Let’s admit it: Google I/O is boring this year.
I know! I’m here! It’s boring!
To put things in perspective, last year, Google announced a new universal design language, an overhaul of Android built on that language, an array of wearables jumping Apple to market, and even a way to turn any Android smartphone into a virtual reality headset with just a cheap cardboard rig. This year? Google announced slight incremental improvements to Material Design, Android, Android Wear, and Google Cardboard.
The most revolutionary thing Google announced in a 2.5-hour keynote was Google Photos, an app that largely repackages the photo technology Google+ has quietly been offering users for years. Heck, even the swag is boring: spoiled last year with two top-of-the-line smartwatches, this year’s I/O 2015 attendees will receive the 6-month-old Nexus 9 tablet, which received middling reviews, and a slightly improved version of the cardboard box they gave attendees last year.
So yes, it’s boring here.
But you know what?
It just means Google’s finally doing things right.
Whether you’re a journalist or you’re just someone reading the news, you’re always looking for the next revolution. Revolutions are exciting; they upheave everything. If you’re a journalist, like me, tech revolutions can give you a year’s worth of stories: look how much mileage we’ve gotten out of Material Design.
But revolutions are also an indication that things are broken. That a drastic fix is needed. And they’re bad for business, because disruption is bad for business…unless you’re the disruptor. And when you’re Google, which has an ecosystem of hundreds of thousands of app developers who depend on stability and predictability, you don’t want to be the disruptor. You’ve become the status quo.
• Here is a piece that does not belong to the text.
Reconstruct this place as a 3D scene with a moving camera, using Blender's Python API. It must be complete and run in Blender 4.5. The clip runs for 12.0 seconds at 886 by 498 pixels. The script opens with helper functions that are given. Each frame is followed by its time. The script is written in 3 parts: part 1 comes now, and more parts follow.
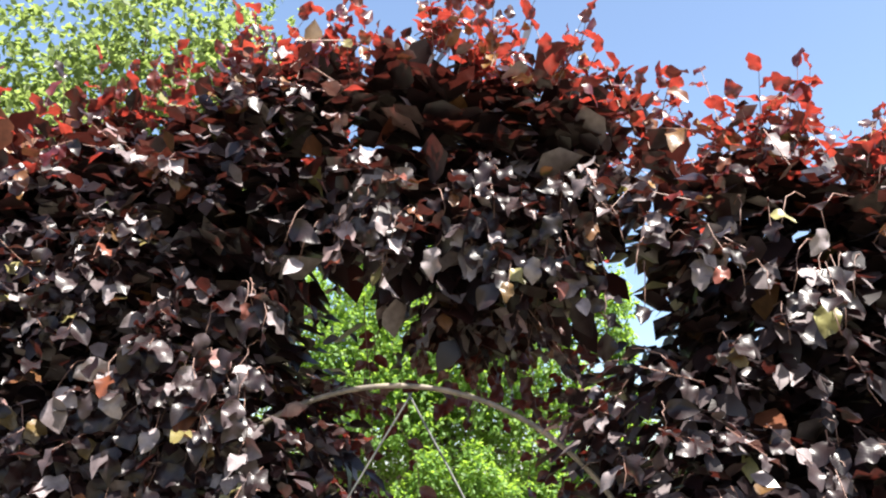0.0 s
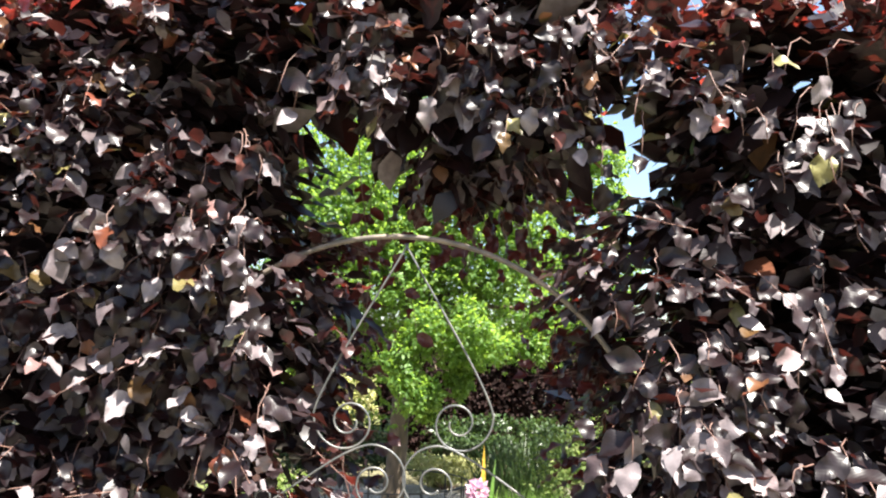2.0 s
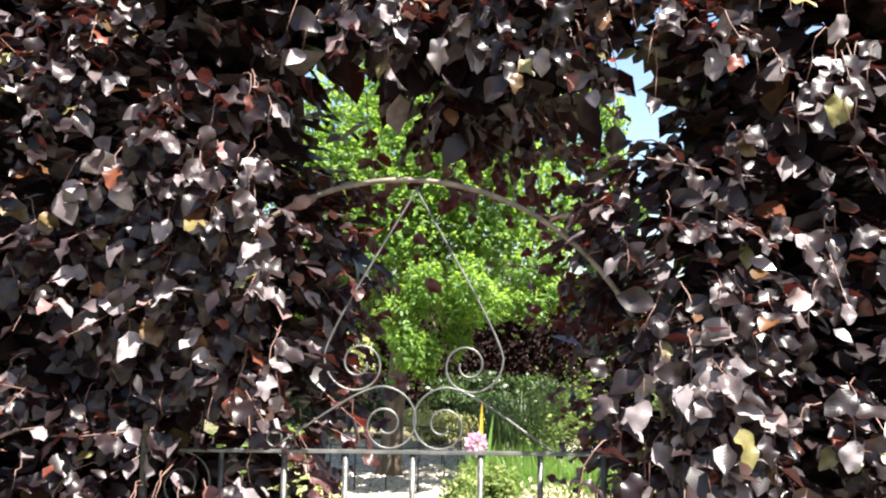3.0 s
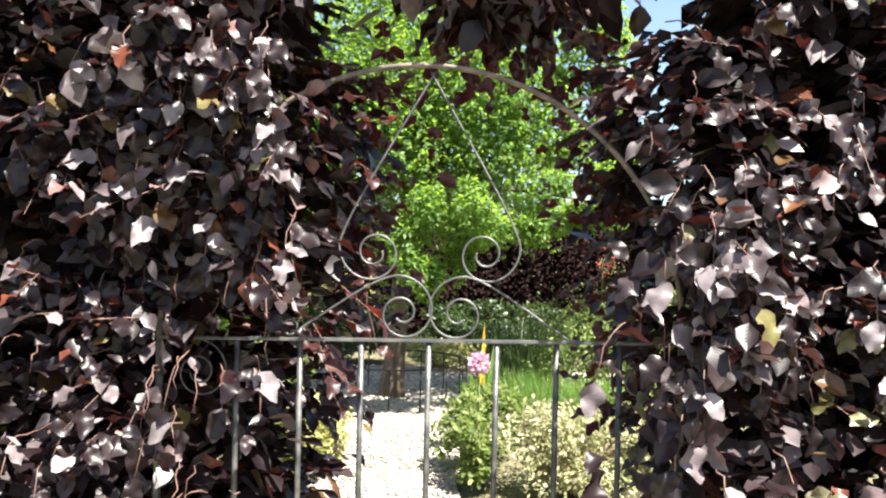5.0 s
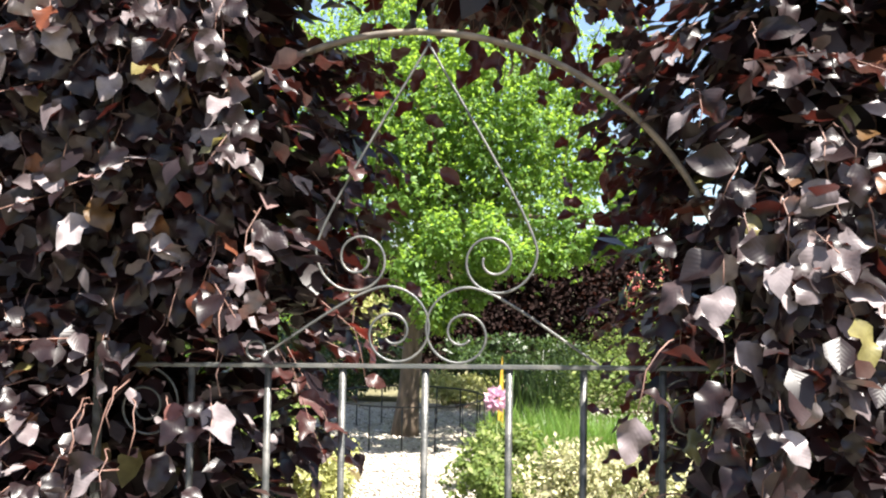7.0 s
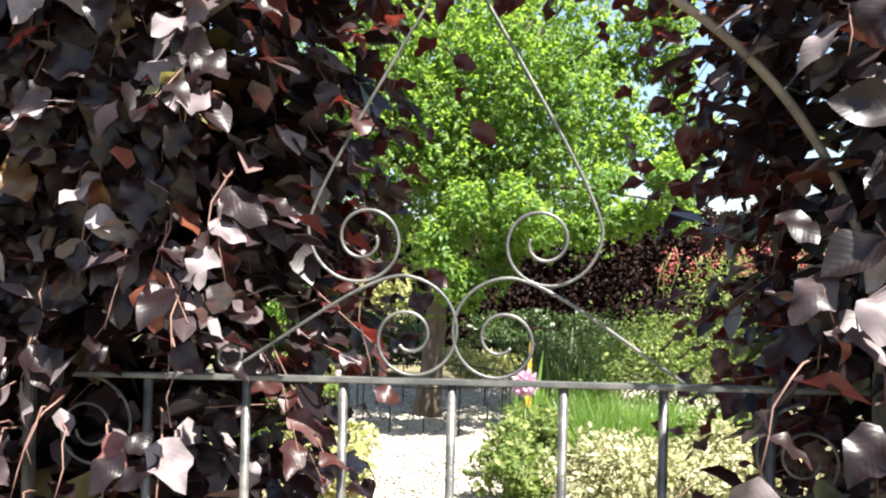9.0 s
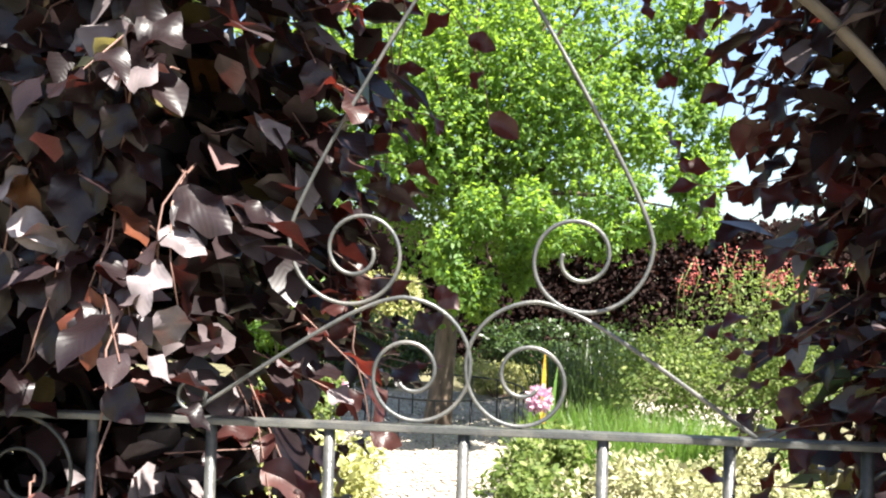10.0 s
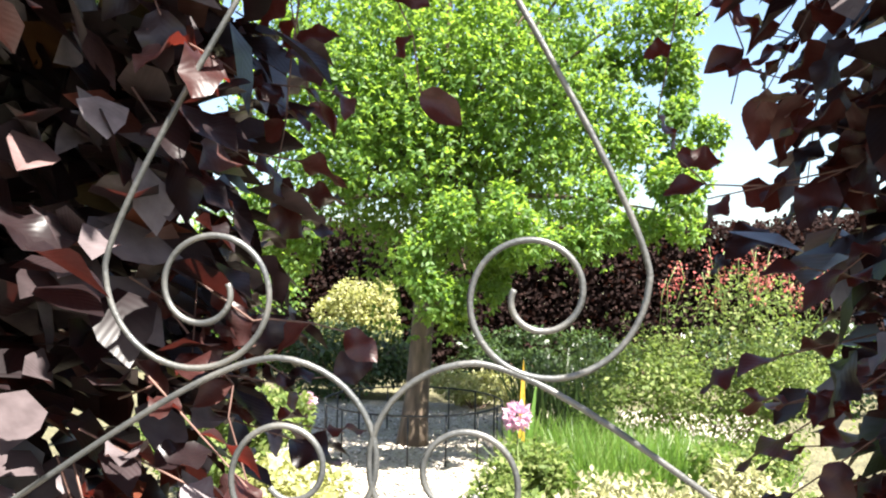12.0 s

The thing is, Google’s not broken anymore. Not the way it once was. Android’s not just a viable iOS alternative, it’s arguably better designed, and starting to pull ahead in important metrics like revenue. Material Design, meanwhile, has given Google and developers a consistent, universal language to design beautiful, modern apps on any platform. Google’s collection of apps and services no longer look like they were designed by color-blind mutants with varying degrees of macular degeneration. These days, you can make a case that the worst of them is better designed than the most beautiful Apple app.
Google I/O is boring this year because Google’s platforms have become more mature, more self-assured. No wonder I/0 2015’s coolest developments are either moonshots like Project Jacquard, weirdo accessibility projects like the Exii prosthetic limb, or apps like Google Photos that better expose Google’s existinct capabilities. Sure, there’s a few areas where Google is still catching up — for example, Android Pay, Google’s alternative to Apple Pay. But for the most part, the problems have all been solved.
Google’s largely solved the web. It’s largely solved mobile. It’s largely solved app design. And it’s getting there on wearables. Now it gets to reap the rewards.
Here’s the truth about the human experience. Things that aren’t broken are boring. It’s why all our heroes have demons, all the lovers we lust for are damaged, and why the systems that work remain 99% invisible to us.
For the first time since the conference started in 2008, Google I/O was boring.
And that’s okay, because it means it’s not broken.